** Work to be completed **
Reproduce the listing below without changes, except that pictures are left out.

— start of Supplied data —

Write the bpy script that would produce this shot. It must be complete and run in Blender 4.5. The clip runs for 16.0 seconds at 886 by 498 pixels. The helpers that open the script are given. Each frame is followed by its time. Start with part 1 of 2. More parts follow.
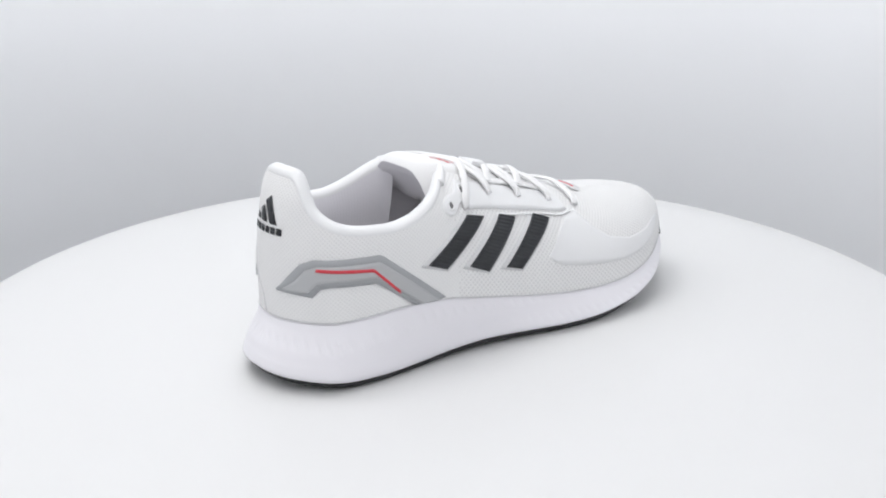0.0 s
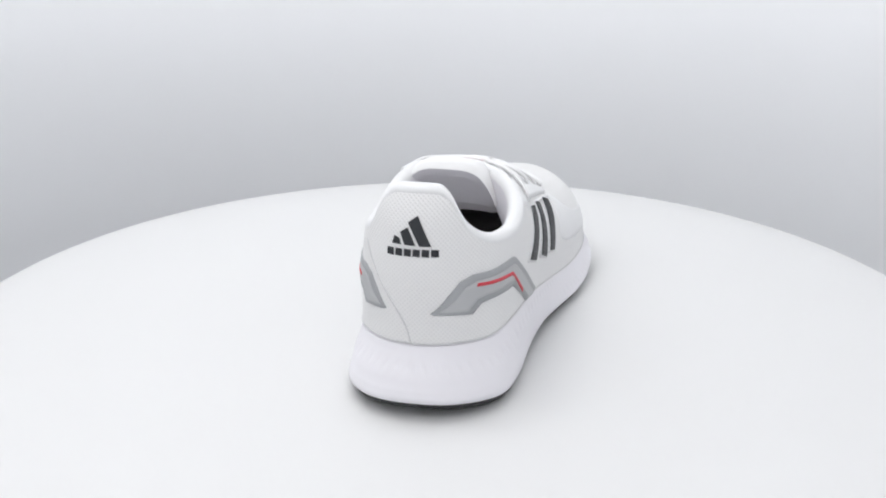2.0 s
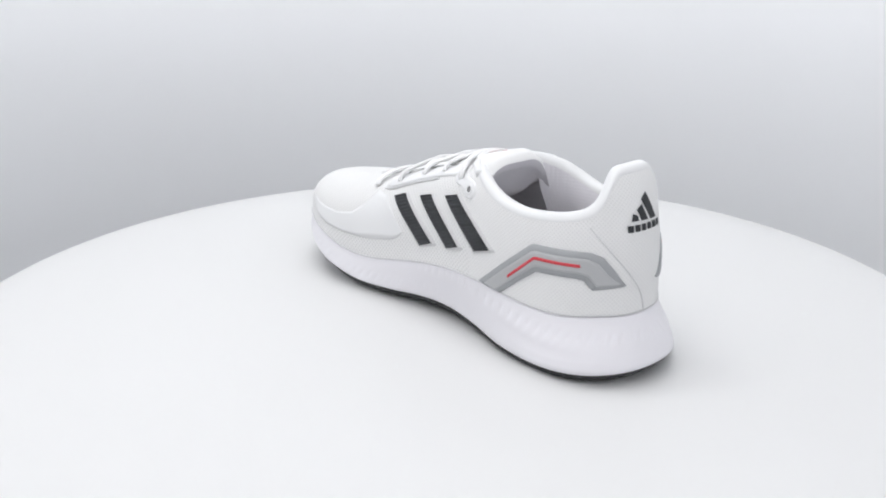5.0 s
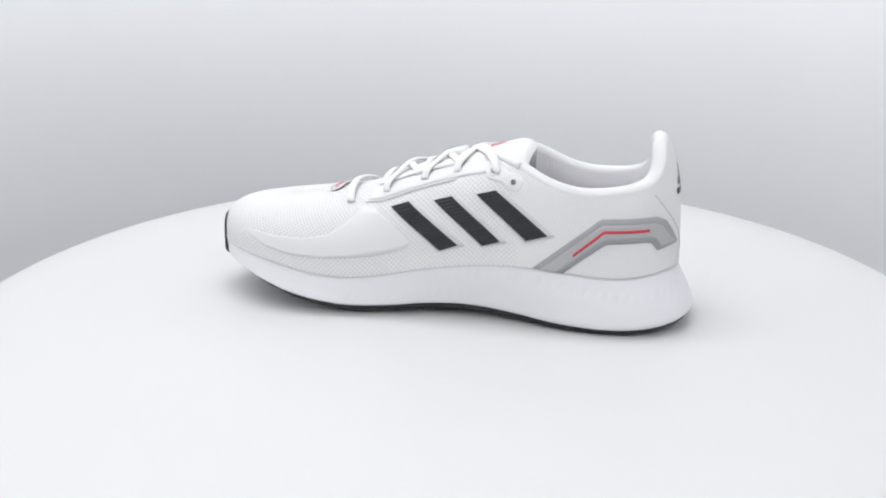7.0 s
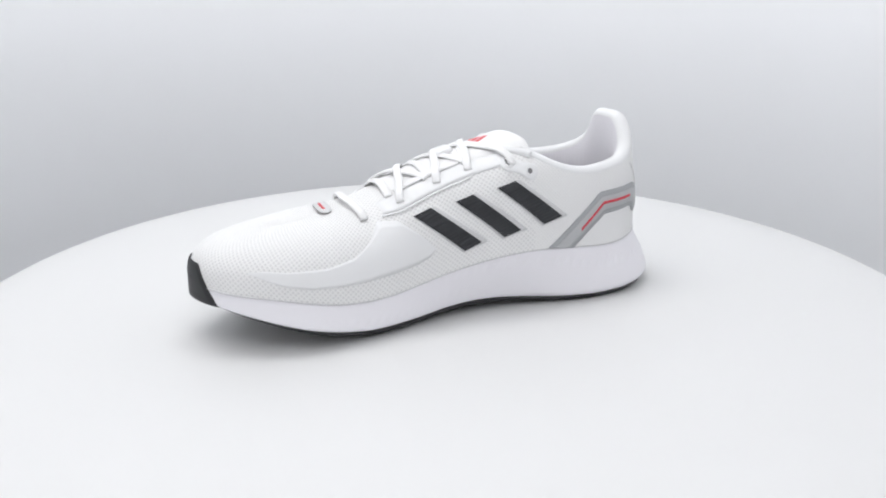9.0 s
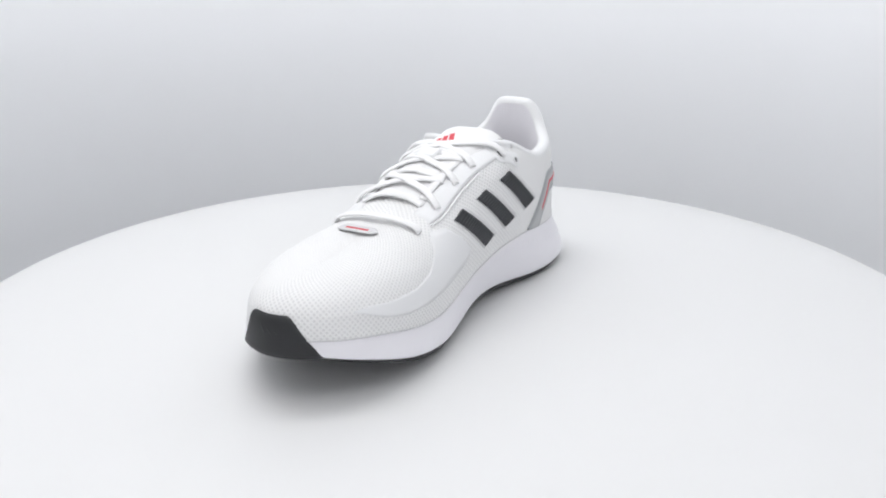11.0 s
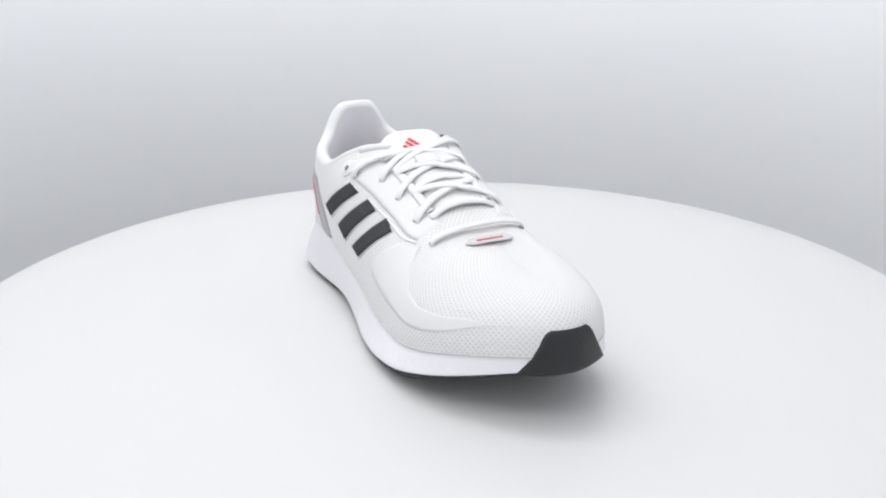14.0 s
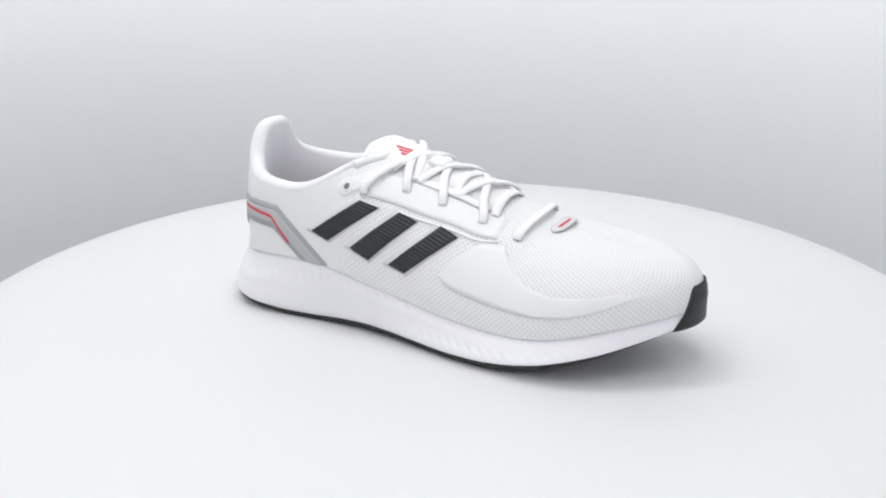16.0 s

— end of Supplied data —

** Response for this exercise **
Write the bpy script that would produce this shot. It must be complete and run in Blender 4.5. The clip runs for 16.0 seconds at 886 by 498 pixels. The helpers that open the script are given. Each frame is followed by its time. Start with part 1 of 2. More parts follow.
0.0 s
2.0 s
5.0 s
7.0 s
9.0 s
11.0 s
14.0 s
16.0 s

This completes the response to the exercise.